The Jewish kabbalah sometimes associate the different Sephiroth with parts of the body. In Islamic Sufism, Lataif-e-Sitta (Six Subtleties) are considered as psychospiritual "organs" or faculties of sensory and suprasensory perception, activation of which makes a man complete.

There have been several attempts to reconcile the different systems, which received some success even between diverged traditions such as Shakta Tantra, Sufism and Kabbalism, where chakras, lataif and Sephiroth can seemingly represent the same archetypal spiritual concepts.

In Surat Shabda Yoga, initiation by an Outer Living Satguru is required and involves reconnecting soul to the Shabda and stationing the Inner Shabda Master at the third eye chakra.

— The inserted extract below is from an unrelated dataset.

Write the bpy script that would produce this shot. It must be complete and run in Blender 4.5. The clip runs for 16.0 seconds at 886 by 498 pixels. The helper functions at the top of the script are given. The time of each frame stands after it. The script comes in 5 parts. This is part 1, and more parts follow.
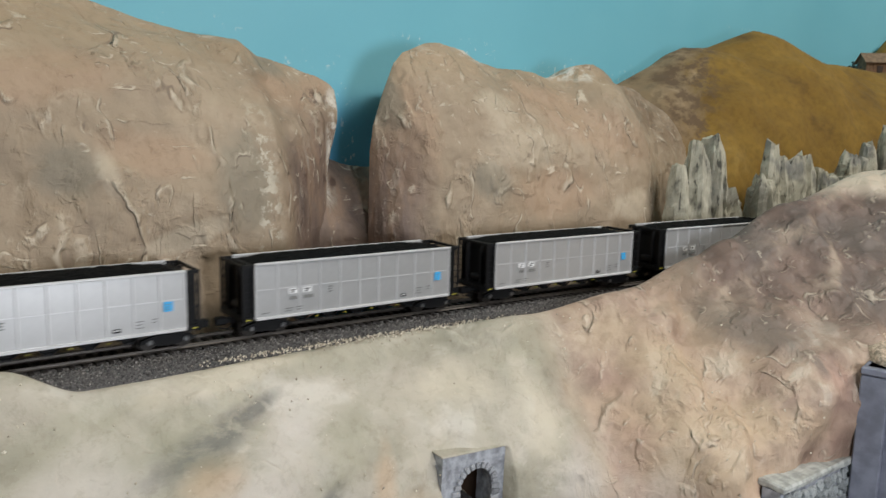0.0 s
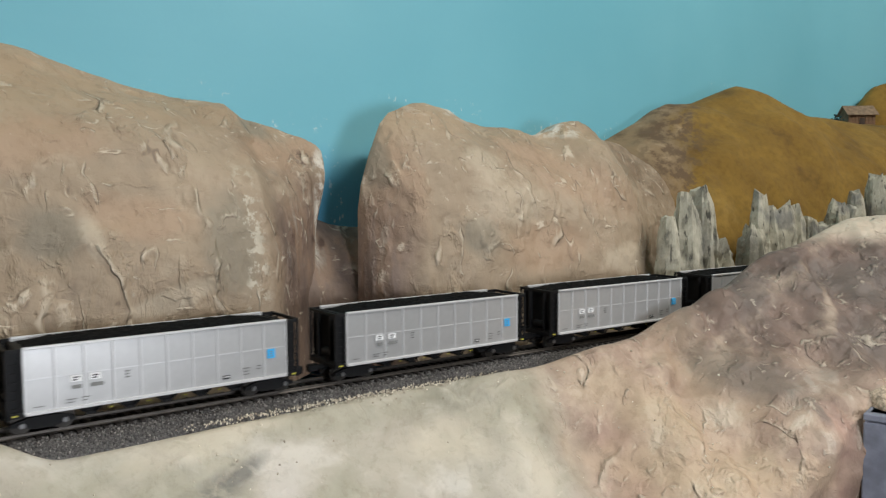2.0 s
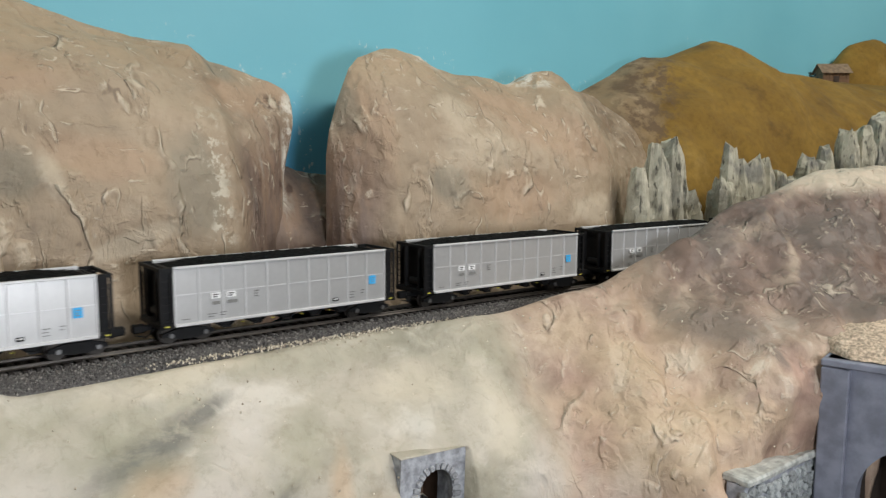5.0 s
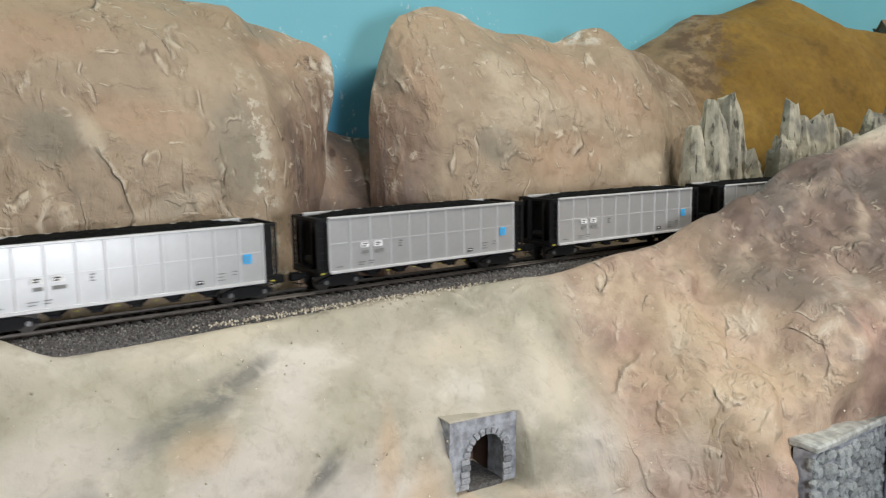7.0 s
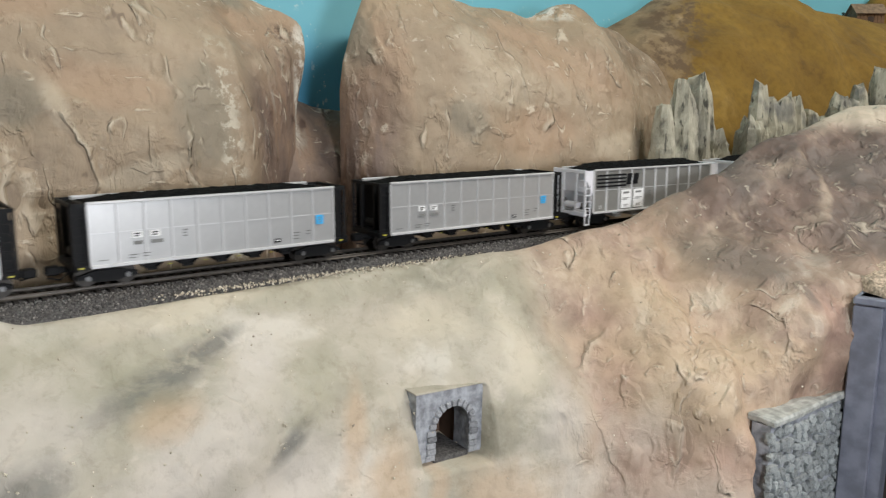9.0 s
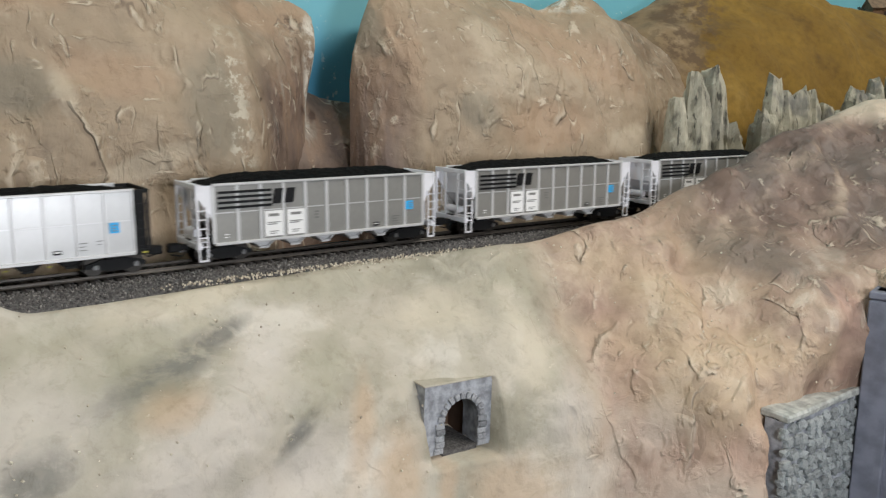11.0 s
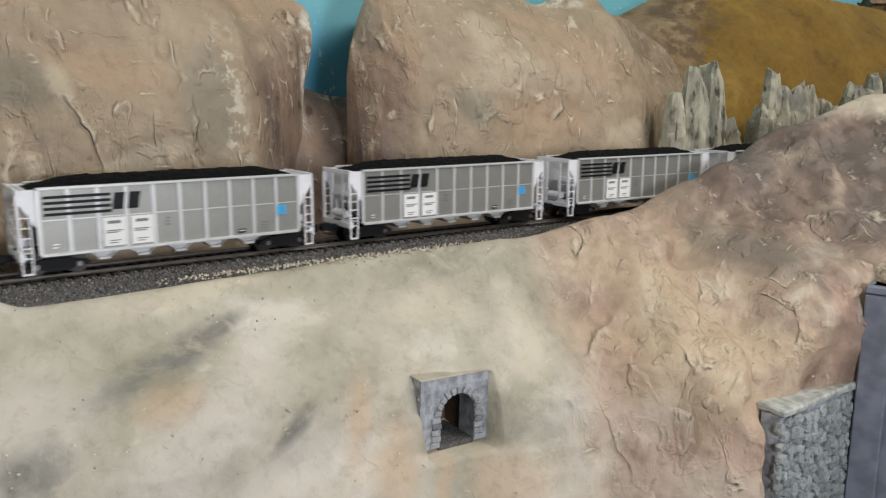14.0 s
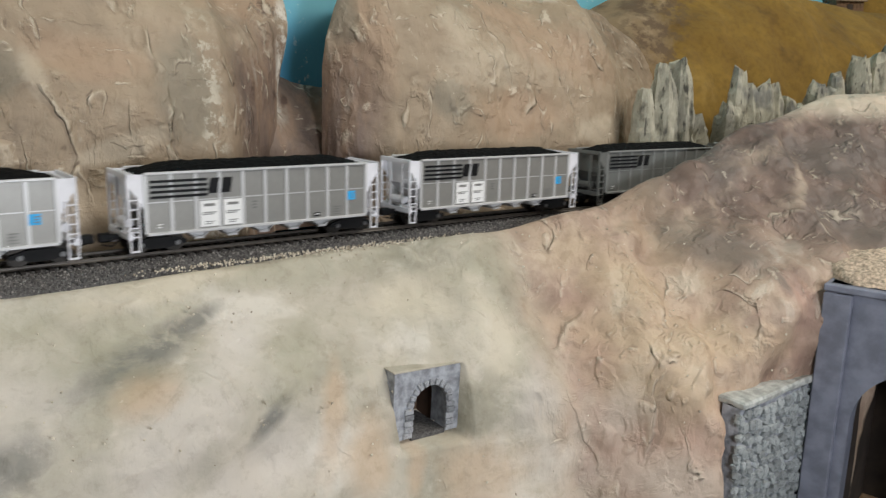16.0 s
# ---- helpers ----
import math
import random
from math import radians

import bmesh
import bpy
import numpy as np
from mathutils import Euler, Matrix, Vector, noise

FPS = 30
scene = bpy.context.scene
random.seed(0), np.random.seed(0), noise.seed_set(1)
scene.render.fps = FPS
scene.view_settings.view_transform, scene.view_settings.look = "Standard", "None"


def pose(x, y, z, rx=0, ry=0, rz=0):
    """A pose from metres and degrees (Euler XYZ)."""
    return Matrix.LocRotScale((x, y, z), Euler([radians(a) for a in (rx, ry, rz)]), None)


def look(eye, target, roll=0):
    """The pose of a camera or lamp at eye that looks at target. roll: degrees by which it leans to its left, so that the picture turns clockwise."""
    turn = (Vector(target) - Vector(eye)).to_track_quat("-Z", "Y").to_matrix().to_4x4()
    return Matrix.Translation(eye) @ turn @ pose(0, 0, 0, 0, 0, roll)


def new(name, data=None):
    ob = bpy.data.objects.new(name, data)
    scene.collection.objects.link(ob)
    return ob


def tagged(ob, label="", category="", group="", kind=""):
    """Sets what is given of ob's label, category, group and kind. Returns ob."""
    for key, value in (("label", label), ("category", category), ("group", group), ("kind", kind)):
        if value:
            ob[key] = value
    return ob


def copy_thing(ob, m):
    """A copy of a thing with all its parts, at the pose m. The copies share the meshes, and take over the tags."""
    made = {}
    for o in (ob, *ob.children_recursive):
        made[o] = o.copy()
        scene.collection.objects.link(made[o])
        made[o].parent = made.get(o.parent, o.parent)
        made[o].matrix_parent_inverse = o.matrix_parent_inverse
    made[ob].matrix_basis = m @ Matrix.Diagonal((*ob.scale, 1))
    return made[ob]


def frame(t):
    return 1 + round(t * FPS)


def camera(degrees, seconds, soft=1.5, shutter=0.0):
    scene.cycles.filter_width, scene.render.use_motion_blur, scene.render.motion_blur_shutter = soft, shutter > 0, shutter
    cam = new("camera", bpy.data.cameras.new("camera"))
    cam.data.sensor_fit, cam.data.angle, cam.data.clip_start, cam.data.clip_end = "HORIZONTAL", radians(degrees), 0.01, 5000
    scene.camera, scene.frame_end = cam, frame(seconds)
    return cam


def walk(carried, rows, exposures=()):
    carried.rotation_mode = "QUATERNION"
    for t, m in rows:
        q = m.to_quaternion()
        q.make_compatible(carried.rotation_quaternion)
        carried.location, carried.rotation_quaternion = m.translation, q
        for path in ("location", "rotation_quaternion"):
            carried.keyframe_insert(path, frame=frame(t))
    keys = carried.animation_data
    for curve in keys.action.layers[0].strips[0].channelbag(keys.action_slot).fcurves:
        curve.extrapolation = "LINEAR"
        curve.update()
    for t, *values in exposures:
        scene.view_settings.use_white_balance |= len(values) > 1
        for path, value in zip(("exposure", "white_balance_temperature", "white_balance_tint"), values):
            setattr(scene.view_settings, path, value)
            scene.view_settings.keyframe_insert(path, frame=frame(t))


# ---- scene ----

The main seven charkas are described as under:

Sahasrara, also known as the crown chakra, the chakra of consciousness is the master chakra that controls all the other chakras. We can draw a parallel between sahasrasa in yoga with pituitary gland, which secretes hormones to control the rest of the endocrine system, in modern science. Both have similar roles. This chakra is visualized as a lotus with a thousand petals.

Ajna, also known as the third eye, is similar to the pineal gland in modern science. It is the chakra of time, awareness and of light. Like the pineal gland regulates the instincts of going to sleep and awakening by producing hormone melatonin, the Ajna also controls the time cycle of the human body. This chakra is visualized as a lotus with two petals.

The chakra, which is related to the communication, expression and growth, is called Vishuddha or the throat chakra. In modern science, we can compare this with thyroid glands, which produces thyroid hormone and are responsible for growth and maturation of the body. This chakra is visualized as a lotus with sixteen petals.

The chakra, which control our emotions by virtue of its relation to love, equilibrium, and well-being, is known as Anahata or the heart chakra. In modern science, it is related to the thymus, which is responsible for the immune system of the body and is adversely affected by stress. This chakra is visualized as a lotus with twelve petals.

The chakra, which is related to the energy, assimilation and digestion and draws parallel with the roles played by the pancreas and the outer adrenal glands, is known as Manipura or the solar plexus chakra. This chakra plays a vital role in the conversion of food matter into energy for the body and digestion. This chakra is visualized as a lotus with ten petals.

Swadhisthana or the sacral chakra is located in the groin, and is related to emotion, sexuality and creativity. It draws parallels with the sex organs in the body such as testicles or the ovaries. This is responsible for sex & love and reproduction. This is also responsible for the mood swings in the individuals. This chakra is visualized as a lotus with six petals.

Muladhara or the base or root chakra is the chakra of instinct, survival and security. This chakra is located is located in the region between the genitals and the anus. There is no endocrine organ in this region of the body, so a direct comparison with the modern science organs is not possible but this is very close to the role played by the inner adrenal glands, the adrenal medulla, which is responsible for the fight and flight response when survival is under threat. Since, the muscle that controls ejaculation in the sexual act is located in this region a parallel of this chakra is also drawn with the sperm cell and the ovum, where the genetic code lies coiled, and the kundalini. This chakra is visualized as a lotus with four petals.